There are many questions that stop children and young people wanting to know more about God. Rather than try and answer questions they’re not asking, we thought we’d go straight to the source and hear from the experts themselves. Welcome to ‘What does yellow taste like?’

This month, we asked a group of 4 to 12-year-olds to imagine they were walking somewhere with Jesus, picture that place and ask him a few questions:

“If I was with Jesus, I think it would be on a beach.”

“No, a garden.”

“I like a beach.”

“I’d want to know if he needs suntan lotion.”

“Why do we even need suntan lotion?”

“Because the sun is hot.”

The two questions raised here both revolve around God and suntan lotion:

Does God need suntan lotion?

This question asks if God is like us. Does God struggle with the things we struggle with? Well, yes and no. Jesus came into this world as a human baby, born in the same messy way we are (Philippians 2:5-8). The Bible tells us that Jesus experienced all the things we do: he ate, he slept, he cried (John 11:33). But there was one big difference. Jesus didn’t do anything wrong (1 Peter 2:22).

Back to the original question: what about suntan lotion? Sunscreen in its current form didn’t exist until the 1920s or 30s, so Jesus wouldn’t have used this, but he may have used olive oil or a plant product like the ancient Greeks and Egyptians apparently did. Jesus had a human body so he could potentially have got sunburnt, but he wouldn’t have been as vulnerable to the sun as people with very white skin because Jesus was born in the Middle East and had natu­rally darker skin. He would also likely have dressed in a way that protected him from most of the sun’s damaging rays.

Jesus may have needed suntan lotion, but God doesn’t. Unlike Jesus, God is completely different from humans. In order to be God, he has to be all-power­ful (with power over things like wind, gravity and people), all-knowing (know­ing everything past, present and future) and all-present (being everywhere, all at the same time). The Bible tells us that, outside of Jesus, God doesn’t have a body (Colossians 1:15). God has no need for suntan lotion because the sun is not as powerful as he is.

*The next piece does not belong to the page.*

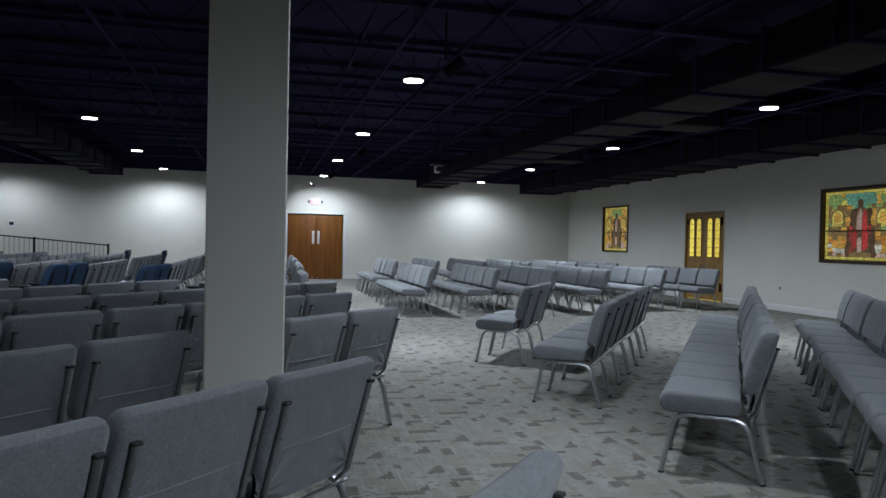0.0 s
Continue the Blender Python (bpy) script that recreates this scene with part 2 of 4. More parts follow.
    fade = m.math("ADD", 0.62, m.math("MULTIPLY", m.ramp(m.noise(p, 11, 3), 0.3, 0.7), 0.38))
    col = m.mix(both(union(marks), fade), col, brown)
    # stray flecks
    col = m.mix(both(below(jag(0.045, 0.022, 7.0), -0.455), 0.6), col, rgb(0.15, 0.135, 0.115))
    pile = m.noise(p, 260, 2, 0.6)
    wear = m.noise(p, 0.8, 4)
    col = m.mix(m.math("MULTIPLY", m.ramp(wear, 0.35, 0.75), 0.18), col, rgb(0.2, 0.19, 0.17))
    col = m.mix(m.math("MULTIPLY", m.ramp(pile, 0.35, 0.7), 0.22), col, rgb(0.15, 0.14, 0.13))
    m.bump(pile, 0.5, 0.004)
    return m.finish(col, 0.95, 0, 0.1)


WALL = painted("warm_white_wall_paint", (0.69, 0.675, 0.61), 0.6, 60, 0.03)
TRIM = painted("white_trim_paint", (0.72, 0.72, 0.69), 0.4, 30, 0.03)
BLACK = painted("flat_black_ceiling_paint", (0.033, 0.0275, 0.070), 0.95, 20, 0.2, 0.05)
DECK_BLACK = painted("flat_black_deck_paint", (0.034, 0.028, 0.073), 0.95, 3, 0.2, 0.05)
DUCT = painted("black_painted_sheet_metal", (0.010, 0.009, 0.017), 0.8, 12, 0.15, 0.15)
# a lighter grey than the duct's sides, for the panels beneath
DUCT_PANEL = painted("paler_grey_duct_panel", (0.040, 0.036, 0.038), 0.9, 8, 0.15, 0.1)
STAGE_BLACK = painted("black_stage_paint", (0.03, 0.028, 0.036), 0.7, 25, 0.2, 0.3)
CARPET = carpet_material()
GREY_CLOTH = fabric("heather_grey_upholstery", (0.198, 0.207, 0.217))
BLUE_CLOTH = fabric("slate_blue_upholstery", (0.034, 0.067, 0.128), 0.06)
NAVY_CLOTH = fabric("navy_upholstery", (0.016, 0.030, 0.065))
PIPING = fabric("pale_grey_piping", (0.30, 0.31, 0.32))
STEEL = metal("silver_chrome_tube", (0.60, 0.62, 0.64), 0.35)
# the frame's chrome again, darkened for the dim room the posts mirror
DIMMED_STEEL = metal("dimmed_chrome_post", (0.36, 0.37, 0.385), 0.38)
RAIL_BLACK = metal("black_powder_coat", (0.006, 0.007, 0.010), 0.55, 0.0)
RUBBER = painted("black_rubber", (0.02, 0.02, 0.02), 0.7, 60, 0.1)
DOOR_WOOD = wood("cherry_door_veneer", (0.115, 0.036, 0.005), (0.245, 0.088, 0.010), (7, 7, 0.5))
OAK = wood("golden_oak", (0.24, 0.125, 0.035), (0.44, 0.26, 0.085), (8, 8, 0.7))
CHROME = metal("brushed_steel", (0.75, 0.75, 0.75), 0.25)
PLATE = metal("satin_aluminium", (0.85, 0.85, 0.85), 0.5, 0.6)
LENS = glow("lit_lamp_lens", (0.95, 1.0, 0.98), 14.0)
WHITE_PLASTIC = painted("white_plastic", (0.75, 0.75, 0.73), 0.4, 40, 0.03)
GREY_PLASTIC = painted("grey_plastic", (0.2, 0.2, 0.22), 0.45, 40, 0.05)
DARK_PLASTIC = painted("dark_plastic", (0.015, 0.015, 0.017), 0.4, 40, 0.1)
EXIT_RED = glow("lit_red_letters", (0.95, 0.20, 0.25), 0.5)
EXIT_FACE = glow("lit_sign_face", (1.0, 0.82, 0.82), 0.06)


def screen_material():
    m = Nodes("switched_off_glossy_screen")
    return m.finish(rgb(0.004, 0.004, 0.006), 0.05, 0, 0.35)


SCREEN = screen_material()
EDGE = painted("charcoal_plastic", (0.085, 0.085, 0.092), 0.4, 40, 0.1)

# ---- mesh helpers ----


def part(name, bm, material, parent=None, label="", smooth=True):
    """Links a bmesh as one mesh object, under a thing or a part."""
    me = bpy.data.meshes.new(name)
    bmesh.ops.recalc_face_normals(bm, faces=bm.faces)
    bm.to_mesh(me)
    bm.free()
    me.materials.append(material)
    if smooth:
        me.shade_smooth()
        me.set_sharp_from_angle(angle=radians(38))
    ob = new(name, me)
    if parent:
        ob.parent = parent
    if label:
        tagged(ob, label)
    return ob


def empty(name, label, category, group="", at=None):
    ob = new(name)
    ob.empty_display_size = 0.1
    if at is not None:
        ob.matrix_world = at
    return tagged(ob, label, category, group)


def rounded_box(size, r, center=(0, 0, 0), shape=None, steps=4, inner=3, bm=None):
    """A box with rounded edges and enough loops to be bent by shape(v)."""
    bm = bm or bmesh.new()
    h = [s / 2 for s in size]
    r = min(r, *[a * 0.999 for a in h])

    def ticks(a):
        edge = [a - r + r * math.tan(i / steps * math.pi / 4) for i in range(steps + 1)]
        mid = [-(a - r) + 2 * (a - r) * i / (inner + 1) for i in range(1, inner + 1)]
        return [-e for e in reversed(edge)] + mid + edge

    axes = [ticks(a) for a in h]
    cache = {}

    def vert(i, j, k):
        key = (i, j, k)
        if key not in cache:
            p = Vector((axes[0][i], axes[1][j], axes[2][k]))
            core = Vector([max(-h[a] + r, min(h[a] - r, p[a])) for a in range(3)])
            d = p - core
            q = core + d.normalized() * r if d.length > 1e-9 else p
            q = Vector([q[a] + center[a] for a in range(3)])
            cache[key] = bm.verts.new(shape(q) if shape else q)
        return cache[key]

    n = [len(a) - 1 for a in axes]
    for i in range(n[0]):
        for j in range(n[1]):
            for k in (0, n[2]):
                bm.faces.new((vert(i, j, k), vert(i + 1, j, k), vert(i + 1, j + 1, k), vert(i, j + 1, k)))
    for i in range(n[0]):
        for k in range(n[2]):
            for j in (0, n[1]):
                bm.faces.new((vert(i, j, k), vert(i + 1, j, k), vert(i + 1, j, k + 1), vert(i, j, k + 1)))
    for j in range(n[1]):
        for k in range(n[2]):
            for i in (0, n[0]):
                bm.faces.new((vert(i, j, k), vert(i, j + 1, k), vert(i, j + 1, k + 1), vert(i, j, k + 1)))
    return bm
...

Why do we need suntan lotion?

This question asks about the world God has made. The sun is hot. Painfully so. It sometimes causes terrible long-term damage. Why would a God who claims to love us let us live in a world with some­thing so dangerous above us? Was the sun meant to be that hot? Or did God get it wrong when he made the world?

The Bible teaches that God created a perfect world. But humans decided to do their own thing and go their own way, which resulted in disaster. The Christian view is that suffering is caused, not by God, but by humans messing up. Human rebellion didn’t just affect human rela­tionships; it created brokenness in the whole universe.

The middle of the sun is about 15 million degrees. It’s so hot because it has a lot of mass, which squeezes the middle of the star. And when things are squeezed, they get hot (if you’ve squeezed the air in a bicycle pump you’ll know what I mean). We might think the sun is far too hot, but it actually has a clever system of cooling down and heating up so that it stays exactly the right temperature. The sun needs to be as hot as it is to have shone for as long as it has. It’s important to note that the Earth is in exactly the right position so that we aren’t too close to the sun to get immediately burnt up and not too far away that we would all freeze to death.

Perhaps the issue here is not that the sun is too hot, but that we are irresponsible in our interaction with it (we don’t have time to talk about the significant part that global warming also probably plays here). Maybe because of the brokenness of the world, our respect for and relation­ship with nature has also been broken.

In a poem in the Bible (Psalm 121:6), God promises us protection from the sun. What do you think this means? Will God protect us even if we go out in the midday heat without suntan lotion? Or is it a metaphorical promise?

Here are some more questions:

  • Have you ever had sunburn? Why did you get burnt? Could you have prevented it?
  • What do you think is the difference between a god who gets sunburn and a god who doesn’t?
  • How do you think Jesus felt when he experienced human pain like sunburn? How does that make you feel?
  • What can we do to help stop other people from being hurt or in pain?